The task. Every line with the string "soft" should be gathered.

Clips as scene scripts.
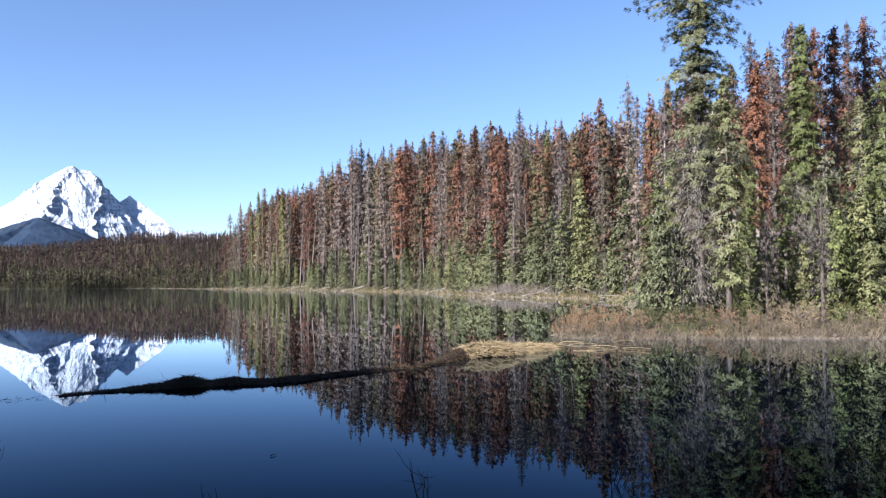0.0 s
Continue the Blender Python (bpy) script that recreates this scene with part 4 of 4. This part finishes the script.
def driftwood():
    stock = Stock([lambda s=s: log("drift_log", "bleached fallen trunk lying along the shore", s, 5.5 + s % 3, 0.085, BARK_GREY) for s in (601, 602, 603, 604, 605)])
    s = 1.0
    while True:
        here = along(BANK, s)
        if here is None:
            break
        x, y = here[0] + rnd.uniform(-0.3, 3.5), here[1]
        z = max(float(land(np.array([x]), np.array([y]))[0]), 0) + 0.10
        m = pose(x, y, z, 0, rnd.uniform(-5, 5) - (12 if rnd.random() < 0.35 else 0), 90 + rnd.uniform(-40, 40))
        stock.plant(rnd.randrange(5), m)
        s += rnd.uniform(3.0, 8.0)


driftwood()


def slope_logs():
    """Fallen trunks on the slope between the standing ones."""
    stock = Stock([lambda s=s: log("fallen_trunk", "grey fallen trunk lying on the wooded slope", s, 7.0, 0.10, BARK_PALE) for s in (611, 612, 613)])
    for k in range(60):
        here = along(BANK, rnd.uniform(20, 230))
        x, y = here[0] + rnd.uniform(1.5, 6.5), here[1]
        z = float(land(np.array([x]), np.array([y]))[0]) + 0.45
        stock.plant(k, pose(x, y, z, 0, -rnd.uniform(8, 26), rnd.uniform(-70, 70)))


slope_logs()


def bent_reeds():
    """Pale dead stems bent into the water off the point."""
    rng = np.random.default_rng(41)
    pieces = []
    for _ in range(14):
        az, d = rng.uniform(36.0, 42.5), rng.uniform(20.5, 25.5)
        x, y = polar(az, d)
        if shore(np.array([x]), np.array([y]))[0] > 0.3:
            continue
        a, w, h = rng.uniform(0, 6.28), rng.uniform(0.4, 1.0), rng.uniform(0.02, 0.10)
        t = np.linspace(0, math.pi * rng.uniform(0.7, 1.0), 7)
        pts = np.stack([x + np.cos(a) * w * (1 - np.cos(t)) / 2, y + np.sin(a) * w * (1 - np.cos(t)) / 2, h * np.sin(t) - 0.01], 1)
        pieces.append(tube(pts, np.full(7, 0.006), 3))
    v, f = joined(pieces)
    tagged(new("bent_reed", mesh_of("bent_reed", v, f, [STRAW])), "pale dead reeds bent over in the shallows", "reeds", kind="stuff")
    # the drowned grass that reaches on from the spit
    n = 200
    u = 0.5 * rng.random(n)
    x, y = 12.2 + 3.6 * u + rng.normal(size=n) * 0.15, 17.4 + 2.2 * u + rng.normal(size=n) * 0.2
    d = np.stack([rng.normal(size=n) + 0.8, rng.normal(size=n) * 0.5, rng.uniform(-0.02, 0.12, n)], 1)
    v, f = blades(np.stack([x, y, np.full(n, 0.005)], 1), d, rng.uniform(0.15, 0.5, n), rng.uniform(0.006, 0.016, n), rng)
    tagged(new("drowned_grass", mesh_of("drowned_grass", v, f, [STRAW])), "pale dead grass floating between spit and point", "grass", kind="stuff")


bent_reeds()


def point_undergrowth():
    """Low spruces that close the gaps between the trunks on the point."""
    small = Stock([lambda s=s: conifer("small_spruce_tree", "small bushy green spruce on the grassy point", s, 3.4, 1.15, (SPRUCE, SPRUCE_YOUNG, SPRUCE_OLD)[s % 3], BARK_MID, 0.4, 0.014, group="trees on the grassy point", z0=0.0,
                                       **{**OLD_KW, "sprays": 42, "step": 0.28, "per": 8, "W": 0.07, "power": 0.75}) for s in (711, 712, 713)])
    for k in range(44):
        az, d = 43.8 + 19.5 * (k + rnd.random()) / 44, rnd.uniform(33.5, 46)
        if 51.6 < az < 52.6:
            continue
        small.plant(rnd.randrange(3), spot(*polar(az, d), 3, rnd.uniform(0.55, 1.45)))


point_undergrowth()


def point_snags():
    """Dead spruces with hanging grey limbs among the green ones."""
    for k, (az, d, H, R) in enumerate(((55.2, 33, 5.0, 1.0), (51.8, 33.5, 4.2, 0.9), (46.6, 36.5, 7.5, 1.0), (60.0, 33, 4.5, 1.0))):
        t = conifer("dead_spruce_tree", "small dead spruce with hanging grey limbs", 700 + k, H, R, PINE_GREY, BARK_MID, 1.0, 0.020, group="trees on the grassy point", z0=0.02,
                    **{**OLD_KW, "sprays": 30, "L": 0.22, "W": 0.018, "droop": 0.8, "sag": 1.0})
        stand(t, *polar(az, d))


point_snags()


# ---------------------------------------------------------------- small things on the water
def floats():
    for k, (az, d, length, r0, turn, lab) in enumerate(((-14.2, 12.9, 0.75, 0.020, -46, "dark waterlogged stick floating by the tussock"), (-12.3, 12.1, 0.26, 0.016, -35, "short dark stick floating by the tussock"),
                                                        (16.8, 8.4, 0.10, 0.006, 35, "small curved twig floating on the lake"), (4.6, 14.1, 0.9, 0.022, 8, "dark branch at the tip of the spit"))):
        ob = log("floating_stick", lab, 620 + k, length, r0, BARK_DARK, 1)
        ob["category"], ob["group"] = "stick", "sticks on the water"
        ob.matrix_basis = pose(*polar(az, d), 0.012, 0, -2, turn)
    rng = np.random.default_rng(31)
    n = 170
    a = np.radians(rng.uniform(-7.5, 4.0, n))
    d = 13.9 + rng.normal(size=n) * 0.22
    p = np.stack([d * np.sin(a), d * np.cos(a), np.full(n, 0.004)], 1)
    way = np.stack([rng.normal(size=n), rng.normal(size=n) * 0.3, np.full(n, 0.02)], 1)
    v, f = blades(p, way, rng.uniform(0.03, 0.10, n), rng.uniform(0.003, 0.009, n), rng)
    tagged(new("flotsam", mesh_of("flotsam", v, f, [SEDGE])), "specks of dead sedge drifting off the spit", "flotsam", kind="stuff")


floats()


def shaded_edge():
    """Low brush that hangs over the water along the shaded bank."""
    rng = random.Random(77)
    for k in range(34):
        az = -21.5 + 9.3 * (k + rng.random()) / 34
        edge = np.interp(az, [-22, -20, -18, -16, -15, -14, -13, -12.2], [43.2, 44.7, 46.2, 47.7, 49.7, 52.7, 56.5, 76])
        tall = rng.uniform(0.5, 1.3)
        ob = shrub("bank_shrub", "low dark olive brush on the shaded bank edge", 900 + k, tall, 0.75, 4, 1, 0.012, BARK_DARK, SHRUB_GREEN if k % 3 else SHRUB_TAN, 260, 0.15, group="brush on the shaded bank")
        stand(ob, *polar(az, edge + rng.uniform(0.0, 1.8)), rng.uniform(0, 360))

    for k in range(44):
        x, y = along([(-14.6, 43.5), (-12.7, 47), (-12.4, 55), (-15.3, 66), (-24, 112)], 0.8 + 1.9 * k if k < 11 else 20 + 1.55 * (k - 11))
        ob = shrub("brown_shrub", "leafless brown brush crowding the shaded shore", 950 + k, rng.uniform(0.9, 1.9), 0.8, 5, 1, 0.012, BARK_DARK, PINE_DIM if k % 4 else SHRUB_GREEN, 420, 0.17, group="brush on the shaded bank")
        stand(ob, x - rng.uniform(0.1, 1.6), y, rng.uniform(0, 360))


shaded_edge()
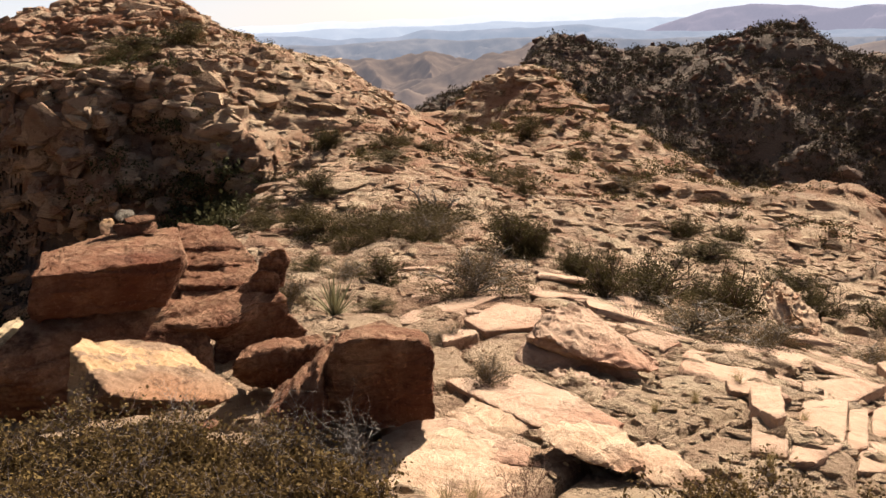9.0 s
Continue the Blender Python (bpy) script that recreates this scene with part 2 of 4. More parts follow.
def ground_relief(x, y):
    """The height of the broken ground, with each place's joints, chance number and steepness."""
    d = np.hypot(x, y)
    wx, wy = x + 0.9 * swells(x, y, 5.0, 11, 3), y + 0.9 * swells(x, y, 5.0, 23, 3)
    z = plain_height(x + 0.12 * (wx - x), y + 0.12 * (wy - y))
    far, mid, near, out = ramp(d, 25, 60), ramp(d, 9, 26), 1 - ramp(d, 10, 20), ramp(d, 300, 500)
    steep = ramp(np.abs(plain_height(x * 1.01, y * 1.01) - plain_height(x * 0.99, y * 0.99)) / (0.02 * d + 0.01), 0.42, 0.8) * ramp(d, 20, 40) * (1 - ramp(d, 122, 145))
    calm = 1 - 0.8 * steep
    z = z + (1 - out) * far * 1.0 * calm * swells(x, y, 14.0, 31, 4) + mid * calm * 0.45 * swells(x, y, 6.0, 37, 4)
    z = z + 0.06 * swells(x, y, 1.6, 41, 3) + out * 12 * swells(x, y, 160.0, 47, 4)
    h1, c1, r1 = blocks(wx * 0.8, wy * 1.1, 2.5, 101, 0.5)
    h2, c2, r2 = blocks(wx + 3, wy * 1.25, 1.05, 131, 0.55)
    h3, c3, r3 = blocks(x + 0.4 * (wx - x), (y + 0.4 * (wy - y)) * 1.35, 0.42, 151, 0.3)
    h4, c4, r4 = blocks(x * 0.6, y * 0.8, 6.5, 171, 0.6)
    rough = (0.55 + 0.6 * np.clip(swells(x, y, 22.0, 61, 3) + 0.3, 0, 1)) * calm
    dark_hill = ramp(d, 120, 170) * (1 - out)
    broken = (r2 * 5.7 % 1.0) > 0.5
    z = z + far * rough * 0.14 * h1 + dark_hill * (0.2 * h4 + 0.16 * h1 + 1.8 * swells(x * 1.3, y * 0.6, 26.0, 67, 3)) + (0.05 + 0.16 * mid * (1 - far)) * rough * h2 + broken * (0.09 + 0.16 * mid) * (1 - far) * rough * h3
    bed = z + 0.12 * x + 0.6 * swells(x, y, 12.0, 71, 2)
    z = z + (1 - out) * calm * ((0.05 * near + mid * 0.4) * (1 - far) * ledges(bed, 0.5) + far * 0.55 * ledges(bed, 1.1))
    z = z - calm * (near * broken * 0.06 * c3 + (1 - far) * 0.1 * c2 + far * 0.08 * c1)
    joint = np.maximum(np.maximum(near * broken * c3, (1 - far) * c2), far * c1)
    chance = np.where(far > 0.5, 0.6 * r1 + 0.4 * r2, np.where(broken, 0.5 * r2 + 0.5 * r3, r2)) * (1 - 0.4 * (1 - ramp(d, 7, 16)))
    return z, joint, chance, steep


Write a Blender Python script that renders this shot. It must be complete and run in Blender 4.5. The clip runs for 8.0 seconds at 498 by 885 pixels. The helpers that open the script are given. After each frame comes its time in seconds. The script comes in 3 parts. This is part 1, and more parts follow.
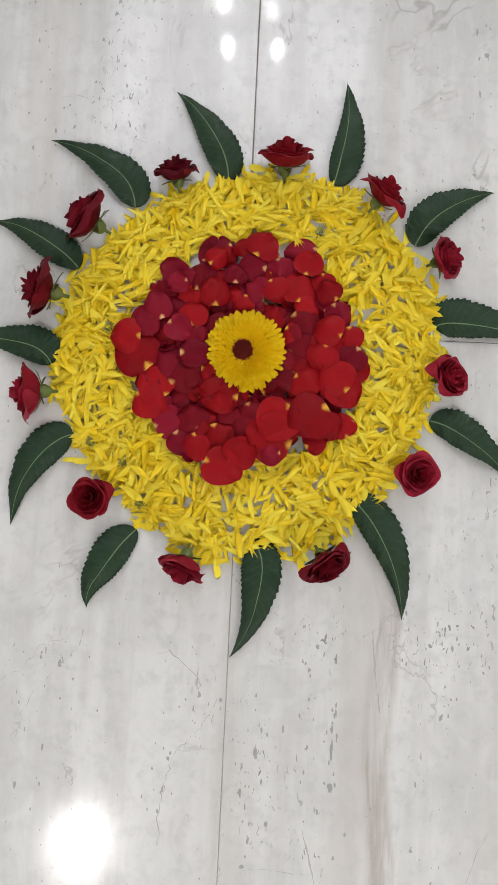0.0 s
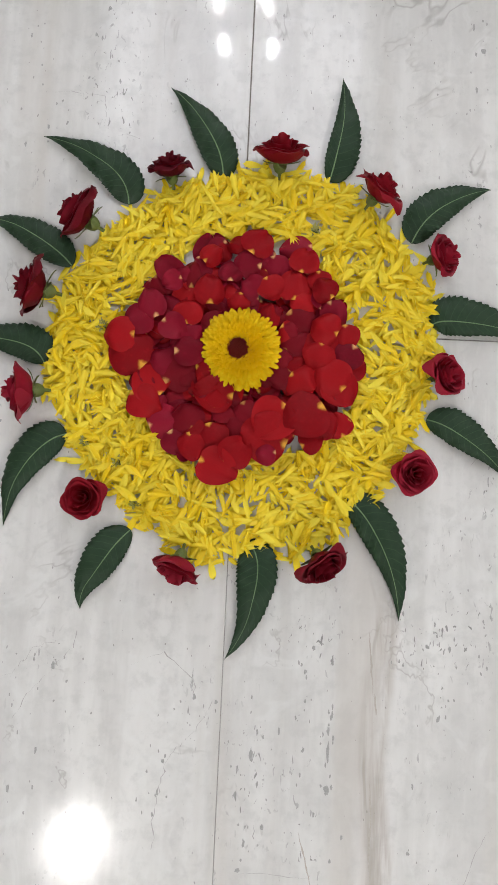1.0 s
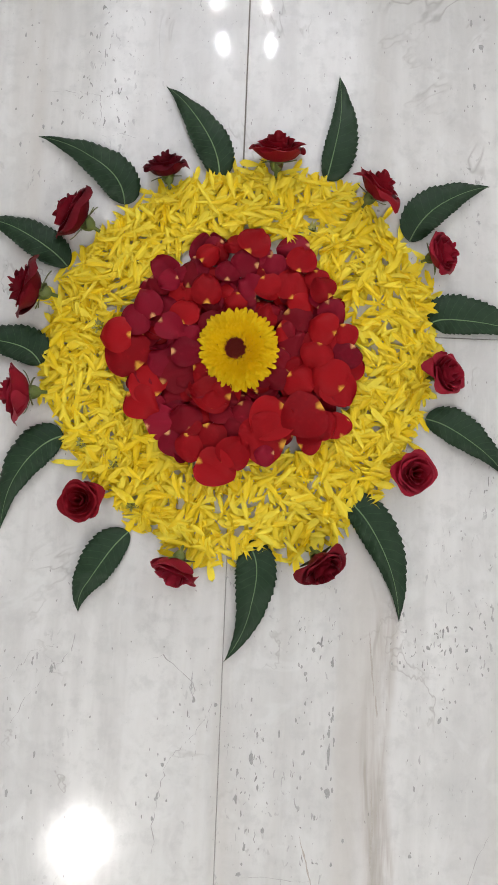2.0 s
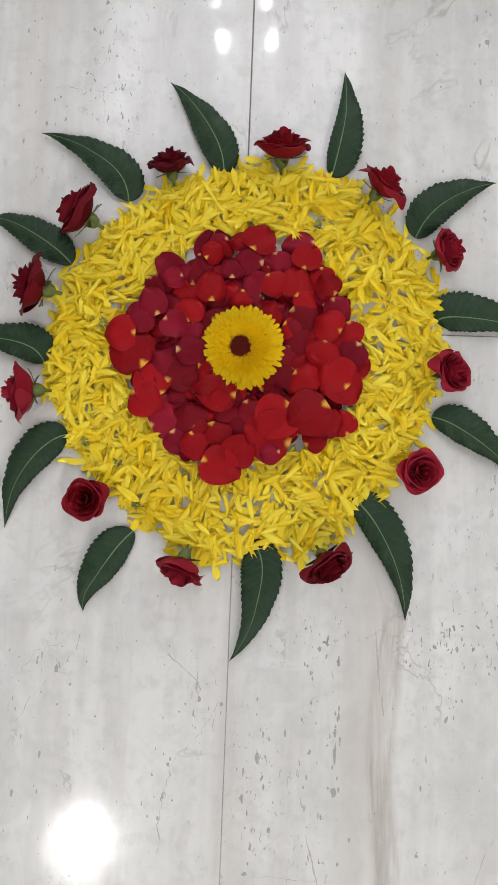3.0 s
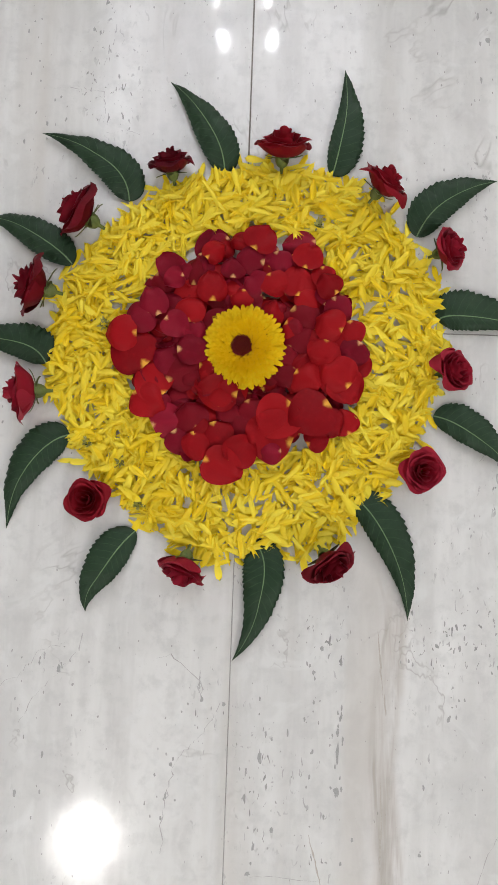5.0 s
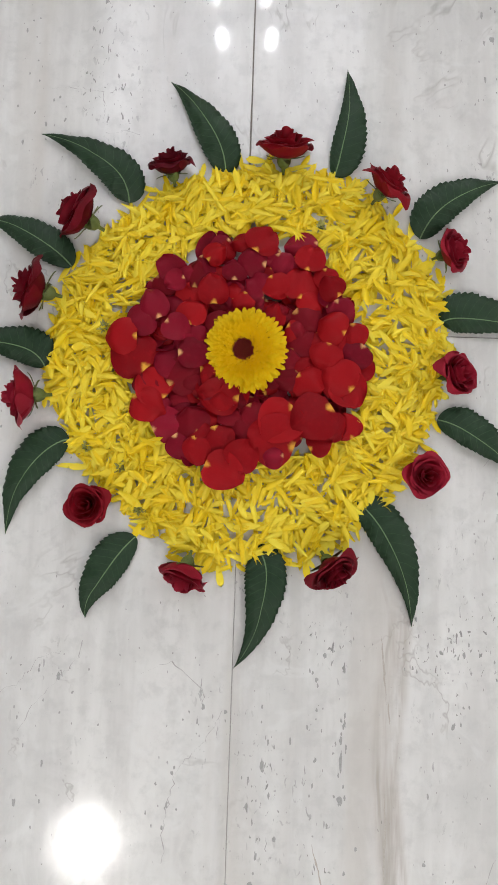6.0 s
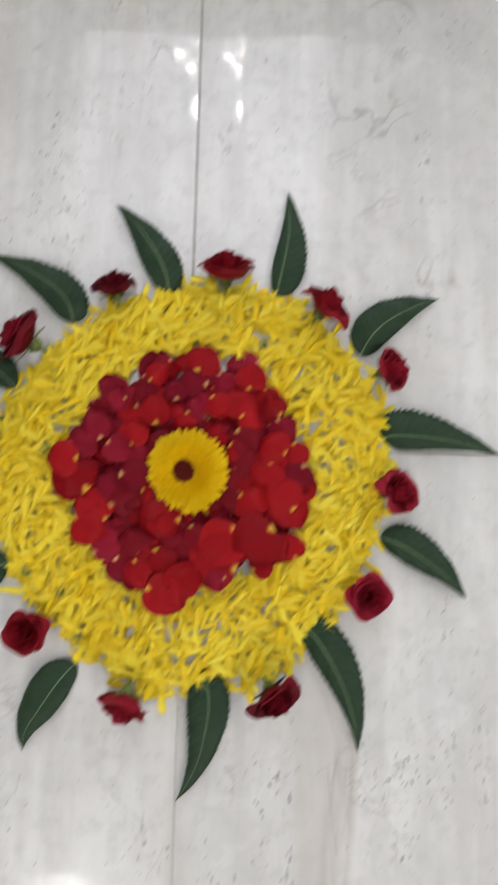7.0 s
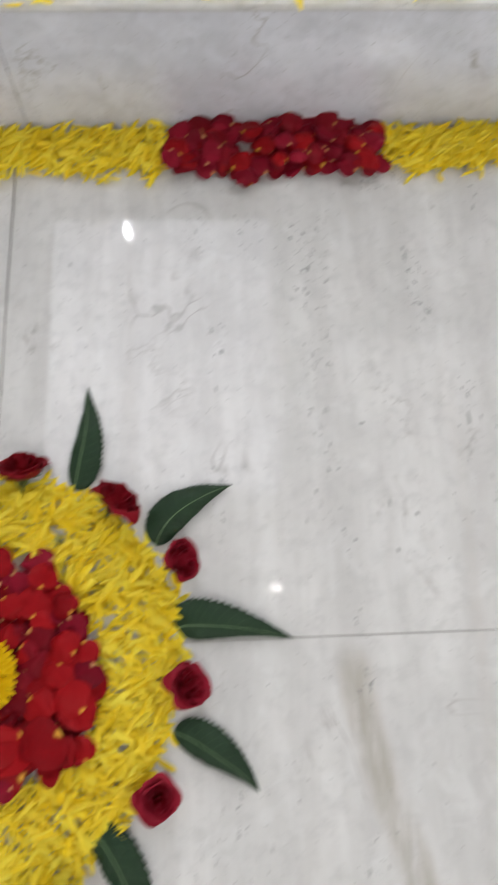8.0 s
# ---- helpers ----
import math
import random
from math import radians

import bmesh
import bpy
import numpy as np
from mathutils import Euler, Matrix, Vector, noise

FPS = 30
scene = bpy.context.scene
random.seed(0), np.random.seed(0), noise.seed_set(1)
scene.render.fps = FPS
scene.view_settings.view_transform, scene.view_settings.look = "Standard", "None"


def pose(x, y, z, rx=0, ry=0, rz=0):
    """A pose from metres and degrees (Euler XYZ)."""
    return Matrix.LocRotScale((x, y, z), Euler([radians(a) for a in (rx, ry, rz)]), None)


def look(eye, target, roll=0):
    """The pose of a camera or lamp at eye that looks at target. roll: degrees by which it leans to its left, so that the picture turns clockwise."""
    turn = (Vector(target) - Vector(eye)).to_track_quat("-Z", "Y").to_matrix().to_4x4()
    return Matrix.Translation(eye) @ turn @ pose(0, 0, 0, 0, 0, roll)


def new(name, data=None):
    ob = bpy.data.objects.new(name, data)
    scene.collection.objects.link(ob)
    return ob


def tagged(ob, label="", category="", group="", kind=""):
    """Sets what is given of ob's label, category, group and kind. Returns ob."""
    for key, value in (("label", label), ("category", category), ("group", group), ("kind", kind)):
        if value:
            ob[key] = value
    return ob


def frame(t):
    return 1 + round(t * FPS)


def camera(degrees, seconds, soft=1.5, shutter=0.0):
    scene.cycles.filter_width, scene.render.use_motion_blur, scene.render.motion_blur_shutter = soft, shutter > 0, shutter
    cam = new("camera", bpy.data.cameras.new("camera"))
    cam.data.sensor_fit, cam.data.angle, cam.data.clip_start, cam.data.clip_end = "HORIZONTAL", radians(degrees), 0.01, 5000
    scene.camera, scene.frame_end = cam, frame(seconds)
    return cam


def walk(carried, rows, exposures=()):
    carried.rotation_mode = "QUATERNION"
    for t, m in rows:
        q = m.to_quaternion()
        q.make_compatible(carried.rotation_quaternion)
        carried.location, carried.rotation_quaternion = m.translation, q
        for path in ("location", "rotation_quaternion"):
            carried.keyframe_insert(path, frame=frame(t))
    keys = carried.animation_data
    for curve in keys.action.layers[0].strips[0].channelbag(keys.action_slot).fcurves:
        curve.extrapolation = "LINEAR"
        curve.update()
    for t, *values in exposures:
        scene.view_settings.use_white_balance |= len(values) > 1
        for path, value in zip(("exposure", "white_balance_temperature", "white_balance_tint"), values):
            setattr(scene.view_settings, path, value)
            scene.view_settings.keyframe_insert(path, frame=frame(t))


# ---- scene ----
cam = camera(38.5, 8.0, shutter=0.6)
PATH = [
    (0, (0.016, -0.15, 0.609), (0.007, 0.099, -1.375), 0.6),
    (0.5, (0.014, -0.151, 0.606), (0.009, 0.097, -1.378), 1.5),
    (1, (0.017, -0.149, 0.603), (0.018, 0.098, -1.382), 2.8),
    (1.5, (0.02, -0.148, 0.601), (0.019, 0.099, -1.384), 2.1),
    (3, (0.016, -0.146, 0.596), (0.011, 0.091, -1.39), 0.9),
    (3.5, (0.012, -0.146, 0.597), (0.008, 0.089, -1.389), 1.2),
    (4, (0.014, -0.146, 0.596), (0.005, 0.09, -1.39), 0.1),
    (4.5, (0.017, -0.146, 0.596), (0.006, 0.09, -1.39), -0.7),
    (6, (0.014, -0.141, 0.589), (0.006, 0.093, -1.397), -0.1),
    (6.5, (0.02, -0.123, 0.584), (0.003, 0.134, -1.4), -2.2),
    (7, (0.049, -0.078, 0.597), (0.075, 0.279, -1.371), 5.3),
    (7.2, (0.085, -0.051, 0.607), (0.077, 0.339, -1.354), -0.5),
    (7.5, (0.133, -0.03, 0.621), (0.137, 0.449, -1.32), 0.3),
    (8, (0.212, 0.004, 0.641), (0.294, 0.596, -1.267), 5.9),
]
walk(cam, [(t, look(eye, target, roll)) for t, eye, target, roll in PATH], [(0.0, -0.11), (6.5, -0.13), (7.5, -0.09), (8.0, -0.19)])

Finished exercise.
def camera(degrees, seconds, soft=1.5, shutter=0.0):
    scene.cycles.filter_width, scene.render.use_motion_blur, scene.render.motion_blur_shutter = soft, shutter > 0, shutter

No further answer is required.